San Diego DCSS Hosts Workshop on Intergenerational Poverty
By Jeff Grissom, Director, San Diego County DCSS
On April 24, San Diego DCSS hosted a one day workshop on intergenerational poverty. The workshop was facilitated by Jodi Pfarr, a consultant who specializes in strategies aimed at mitigating the cycle of poverty, and based on the book “Bridges out of Poverty.” The workshop provided insight behind intergenerational poverty in America and gave attendees a mental model illuminating the interplay between government and those mired in poverty.
During the workshop, Pfarr addressed some of the common causes of poverty and challenged attendees to focus on some of the region-specific issues behind poverty in San Diego. The workshop also explored how agencies can look at ways to streamline services and forms to better serve the families in their communities and allow those in poverty to have a voice on solutions toward change. Attendees left the workshop with a rich understanding of how social class affects everybody and how relationships, whether governmental or personal, have a profound effect on one’s ability to escape poverty.

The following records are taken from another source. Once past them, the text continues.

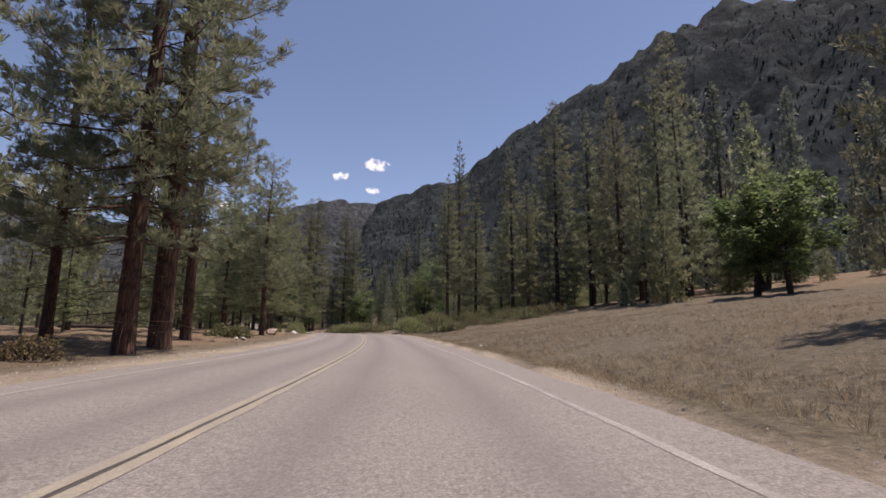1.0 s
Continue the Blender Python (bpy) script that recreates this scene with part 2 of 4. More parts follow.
BARK_GREY = bark_material("grey_dead_wood", (0.081, 0.072, 0.065), (0.234, 0.211, 0.189))
# needle tints carry some haze: blue raised, so the crowns look greyer
NEEDLE = leaf_material("pine_needles", (0.127, 0.149, 0.100), (0.231, 0.255, 0.165), (0.351, 0.362, 0.231), 0.5, 0.5)
NEEDLE_YOUNG = leaf_material("young_pine_needles", (0.134, 0.163, 0.095), (0.251, 0.283, 0.165), (0.372, 0.394, 0.231), 0.5, 0.5)
FIR = leaf_material("fir_needles", (0.105, 0.131, 0.111), (0.186, 0.219, 0.177), (0.284, 0.313, 0.238), 0.5, 0.48)
OAK = leaf_material("oak_leaves", (0.066, 0.100, 0.043), (0.130, 0.180, 0.076), (0.235, 0.296, 0.130), 0.42, 0.48)
MANZANITA = leaf_material("manzanita_leaves", (0.080, 0.086, 0.040), (0.168, 0.188, 0.084), (0.305, 0.330, 0.165), 0.42, 0.45)
# MANZANITA's tints at about 0.7: shade put into the lower and farther bushes
MANZANITA_SHADED = leaf_material("shaded_manzanita_leaves", (0.058, 0.060, 0.030), (0.118, 0.124, 0.058), (0.210, 0.214, 0.108), 0.5, 0.4)
DRY_LEAF = leaf_material("half_dry_leaves", (0.09, 0.065, 0.035), (0.15, 0.125, 0.06), (0.24, 0.215, 0.11), 0.5, 0.4)
RED_TWIG = leaf_material("reddish_dry_leaves", (0.075, 0.050, 0.034), (0.145, 0.100, 0.062), (0.22, 0.175, 0.10), 0.7, 0.25)
STRAW = leaf_material("dry_straw", (0.225, 0.178, 0.112), (0.380, 0.314, 0.206), (0.510, 0.440, 0.310), 0.8, 0.5)
WEED = leaf_material("dead_weeds", (0.095, 0.073, 0.060), (0.185, 0.152, 0.130), (0.300, 0.258, 0.222), 0.8, 0.4)
BRUSH_FAR = leaf_material("far_brush", (0.013, 0.019, 0.017), (0.024, 0.033, 0.028), (0.044, 0.053, 0.042), 0.9, 0.1)
GRANITE = rock_material("pale_granite", (0.252, 0.235, 0.214), (0.470, 0.449, 0.420), (0.638, 0.617, 0.588))
BROWNSTONE = rock_material("weathered_brown_rock", (0.159, 0.121, 0.094), (0.329, 0.272, 0.217), (0.477, 0.417, 0.353))

# ---------------------------------------------------------------- ground shape
# >>> shape
ROAD = [(-1.0, -60.0, 0.0), (-1.25, -25.0, 0.0), (-1.3, -8.0, 0.0), (-1.51, 3.3, 0.0), (-1.52, 11.8, 0.0), (-2.02, 20.4, 0.02), (-2.72, 29.1, 0.04),
        (-3.6, 37.5, 0.05), (-4.67, 45.7, 0.08), (-5.95, 54.1, 0.16), (-8.15, 66.0, 0.28), (-11.0, 77.6, 0.31), (-13.05, 85.0, 0.27), (-15.35, 92.2, 0.18),
        (-21.3, 108.0, 0.1), (-28.1, 123.2, 0.04), (-32.96, 133.0, 0.0), (-36.4, 139.1, -0.03), (-39.9, 145.2, -0.02), (-43.74, 151.4, 0.0),
        (-52.2, 165.1, 0.22), (-61.0, 180.2, 0.8), (-72.0, 199.0, 2.0), (-98.0, 238.0, 4.8), (-122.0, 275.0, 7.5), (-180.0, 365.0, 12.0), (-260.0, 480.0, 16.0)]


def spline(points, step=1.0):
    """Catmull-Rom through the points, about step apart."""
    out = []
    for i in range(len(points) - 1):
        p = [np.array(points[min(max(j, 0), len(points) - 1)], float) for j in (i - 1, i, i + 1, i + 2)]
        n = max(2, int(np.linalg.norm(p[2] - p[1]) / step))
        for k in range(n):
            u = k / n
            out.append(0.5 * (2 * p[1] + (p[2] - p[0]) * u + (2 * p[0] - 5 * p[1] + 4 * p[2] - p[3]) * u * u + (3 * p[1] - p[0] - 3 * p[2] + p[3]) * u ** 3))
    out.append(np.array(points[-1], float))
    return np.array(out)


LINE = spline(ROAD, 1.0)
LINE_WAY = np.gradient(LINE[:, :2], axis=0)
LINE_WAY /= np.linalg.norm(LINE_WAY, axis=1)[:, None]
LINE_S = np.r_[0, np.cumsum(np.linalg.norm(np.diff(LINE[:, :2], axis=0), axis=1))]
S0 = float(LINE_S[np.argmin(abs(LINE[:, 1] - 3.3))])


def road_place(x, y):
    """Distance along the road from the start, distance to its right, the road's height there."""
    x, y = np.atleast_1d(np.asarray(x, float)), np.atleast_1d(np.asarray(y, float))
    s, d, z = np.empty(len(x)), np.empty(len(x)), np.empty(len(x))
    for a in range(0, len(x), 4000):
        q = np.stack([x[a:a + 4000], y[a:a + 4000]], 1)
        i = np.argmin(((q[:, None] - LINE[None, :, :2]) ** 2).sum(2), axis=1)
        rel = q - LINE[i, :2]
        w = LINE_WAY[i]
        s[a:a + 4000] = LINE_S[i] - S0 + (rel * w).sum(1)
        d[a:a + 4000] = rel[:, 0] * w[:, 1] - rel[:, 1] * w[:, 0]
        z[a:a + 4000] = np.interp(LINE_S[i] + (rel * w).sum(1), LINE_S, LINE[:, 2])
    return s, d, z


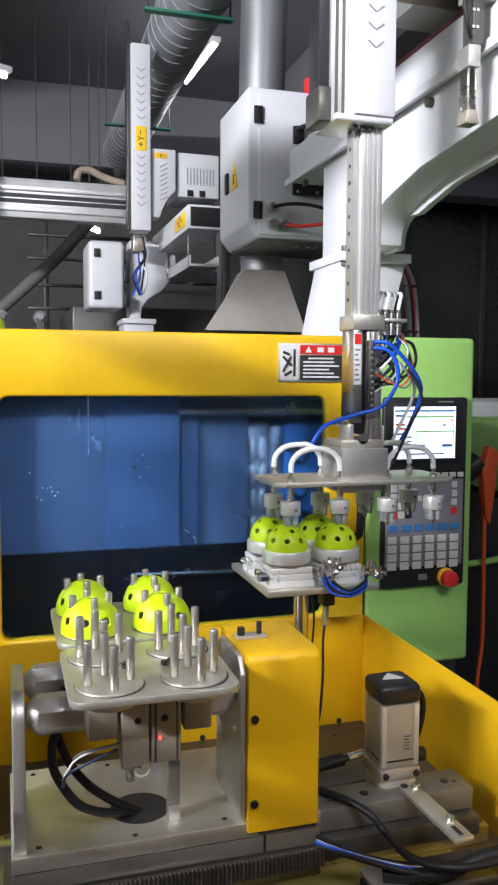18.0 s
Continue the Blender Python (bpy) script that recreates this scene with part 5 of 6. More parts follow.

There were 112 attendees, including staff from the Chief Administrative Office, the Probation Department, Sheriff’s Department, Public Defender’s Office, District Attorney’s Office, as well as the Health and Human Services Agency. The event was sponsored by the County’s Chief Administrative Office and is continuing to be used within the County.
The workshop was the result of a new project San Diego DCSS started. In the winter of 2016, San Diego DCSS put together an Innovation Team consisting of a cross-section of 12 staff charged with thinking of ways to combat intergenerational poverty. During the Innovation Team’s research, they found Pfarr’s presentation and recommended showing it to others in the department, noting how the concepts of her presentation would help case managers empathize and relate better to child support case participants.
Three days after the workshop, San Diego DCSS held an Idea Lab where 40 staff, including the Innovation Team, discussed lessons learned from the workshop and strategies to fight poverty. San Diego DCSS plans to bring Pfarr back so she can deliver her workshop to others in the department and continues to develop strategies on how child support can help break the cycle of poverty.